Ilustração por

Sobre contos e pespontos

Entre um conto e outro, alguns pespontos. Preciso dos pespontos para manter o principal equilibrado e firme. Preciso todo o tempo... Aprendi a pespontar quando a minha mãe me ensinou a fazer flores. Não, não se aprende a pespontar quando se faz flores. Essas apenas me lembram a minha mãe que me ensinou a pespontar os arranjos que a vida nos dá.



quinta-feira, 26 de junho de 2014

PARA A HORA MARCADA - que só eu vi


(fotografia gentilmente cedida por Daniela Ferreira)

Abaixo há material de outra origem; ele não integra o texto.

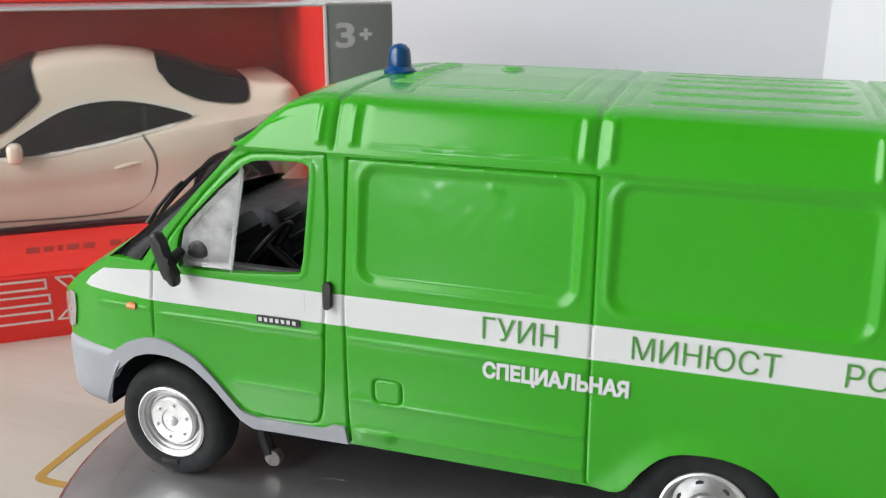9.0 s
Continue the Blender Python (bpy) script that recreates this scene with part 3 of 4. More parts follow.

(Para Douglas Zílio Coutinho)


A queda tinha hora marcada, seria na quinta-feira, ao meio-dia em ponto. Besuntei-me de um óleo qualquer, debaixo de sol, recitando suas últimas promessas, e você seria meu bruxo e eu, sua predileta. O abismo se abria com as horas, eu o chamava e ouvia o eco, já não sabia mais quem gritava por quem. Ah, meu bruxo, não me detém neste escuro que o embala, feito presente pra mim, este riso que diz, que diz me morderá... e eu me farei passiva, solícita, para no alto do meio do dia abocanhá-lo, sufocá-lo, enroscar a cobra que arde em mim, toda, lambuzada de ontem, do dia prometido, em você. 

Caminho devagarinho e vou ouvindo sua vontade de ler cada linha na minha pele marcada, cada traço que você não viu fazer.

Venha, meu bruxo, venha, é noite. Ofereça-me seu melhor aguardente e em troca eu lhe darei fel a lhe enroscar do pescoço ao ventre. Você me olha com olhos de gula; eu o olho com olhos de quem já o bebeu. 

Venha antes que amanheça e de você, eu já seja íntima. Venha rápido. 

Abismos gostam da estranheza. Sejamos amantes antes de amigos, os espelhos só refletem as ilusões. Todo o resto é quimera. Todo o resto é raso demais para nossa fome.